Fussell’s book contains one of the better accounts of the bipolar nature of teaching. He groans about the constant preparing, grading, and stressing involved in teaching undergraduate writing. But he also calls his years at Rutgers happy ones. In one poignant passage, he talks about how empty a college classroom feels without students in it. Fussell also writes memorably of his experiences at the Imperial War Museum in London, where he did the research for The Great War, using materials that had hardly been touched since the war. The pages he devotes to the research are one of the best endorsements of the joys of the archives you’ll ever read.
The monastic stance Fussell took in graduate school stemmed in part from his puritanical upbringing. But it was a necessary part of the creative process. Fussell notes at one point how isolation was vital to his writing, as it is for any real thinker. Isolation clearly worked for Fussell, who is one of the rare writers who appeals to various disciplines in the humanities. He was a great historian, writer, and critic. It’s a cliché that academics don’t know how to write for a general audience. Fussell didn’t write “pop” books. But anyone with a junior high school education could enjoy Doing Battle.

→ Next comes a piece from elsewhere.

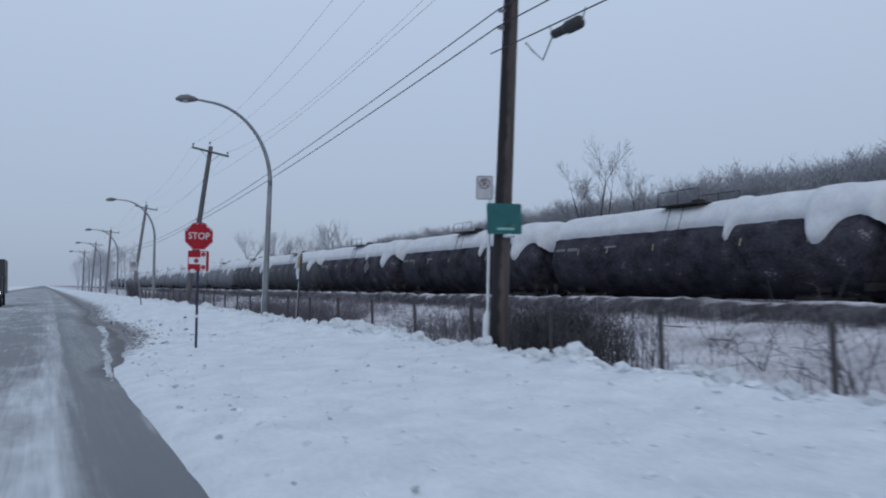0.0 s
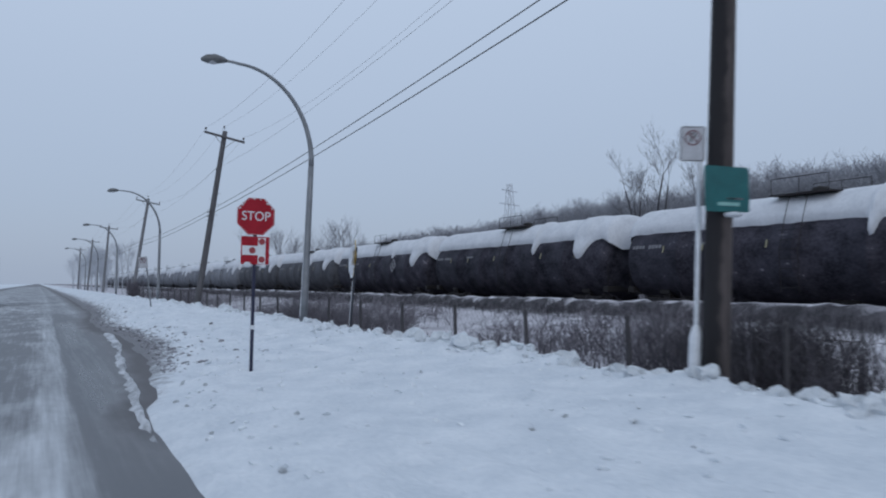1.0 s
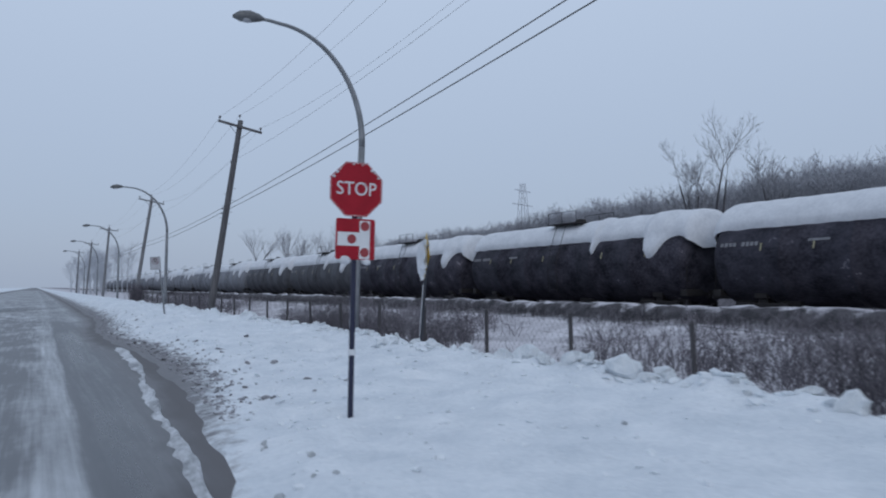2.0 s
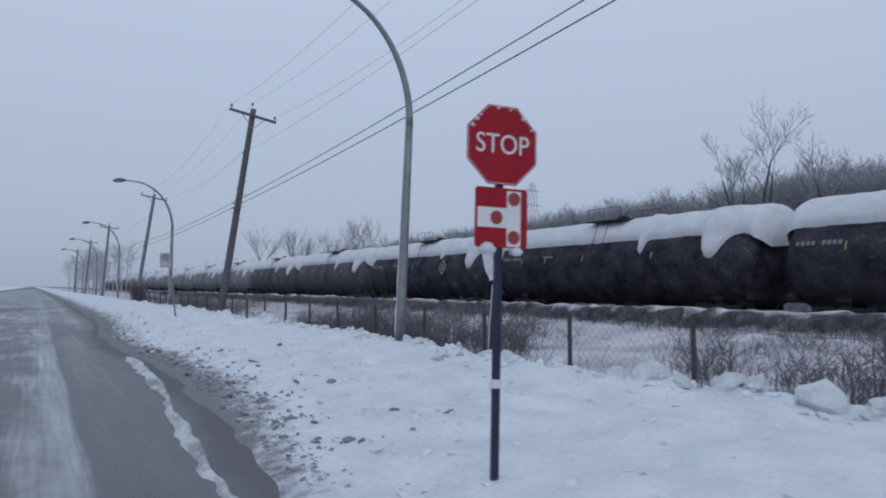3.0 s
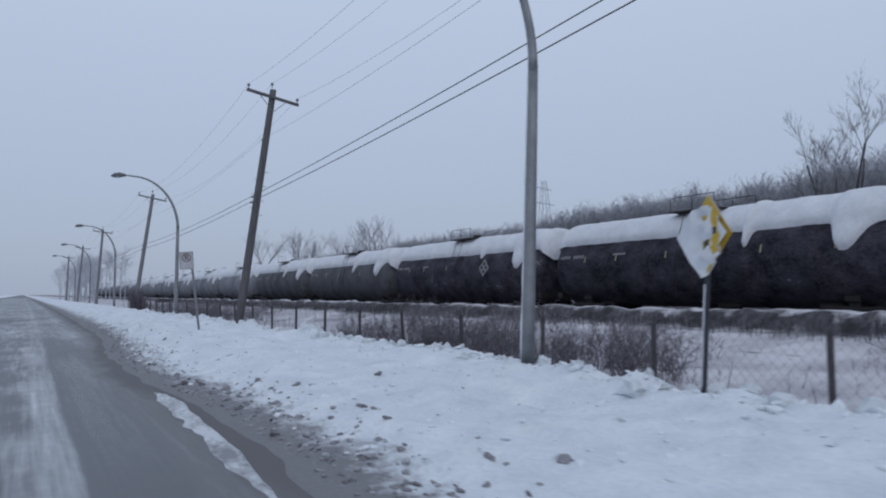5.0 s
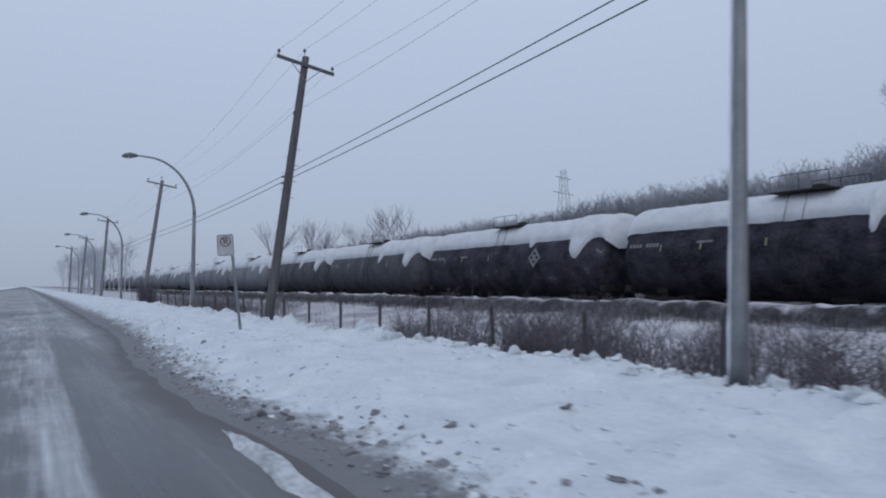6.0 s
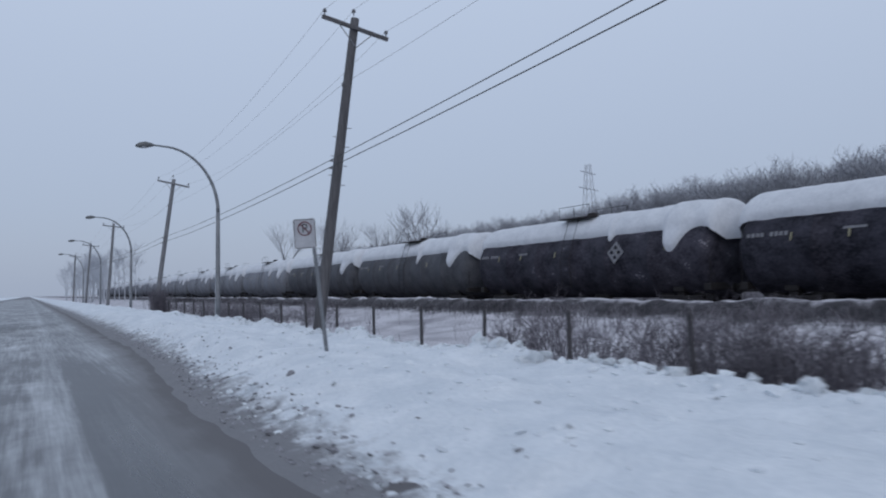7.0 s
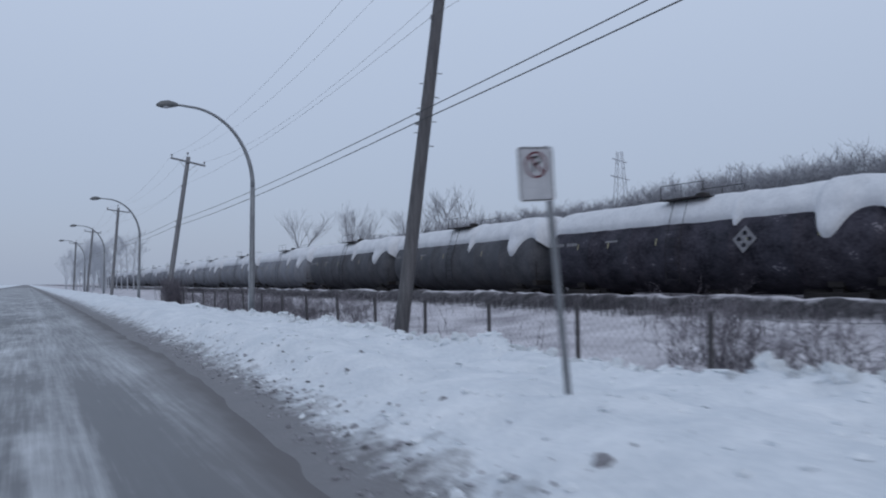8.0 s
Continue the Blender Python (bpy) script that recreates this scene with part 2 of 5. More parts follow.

Fussell was one of the talking heads on Ken Burns’s documentary about WWII, called simply The War. Fussell did not spout platitudes about the “Greatest Generation.” He will be missed.
Colin Woodward is a historian and archivist. He is the author of Marching Masters, Slavery, Race, and the Confederate Army during the Civil War (University of Virginia Press, 2014). He is writing a second book on Johnny Cash.
This is my favorite post you’ve written for this blog. I am a big fan of Fussell and “Wartime” in particular. I hope you won’t mind if I lift some of this when I teach WW2 to my Dual Enrollment kids this spring.
Thanks, Wayne. I’m sure some people would have a heated response to Fussell’s criticisms of the American military.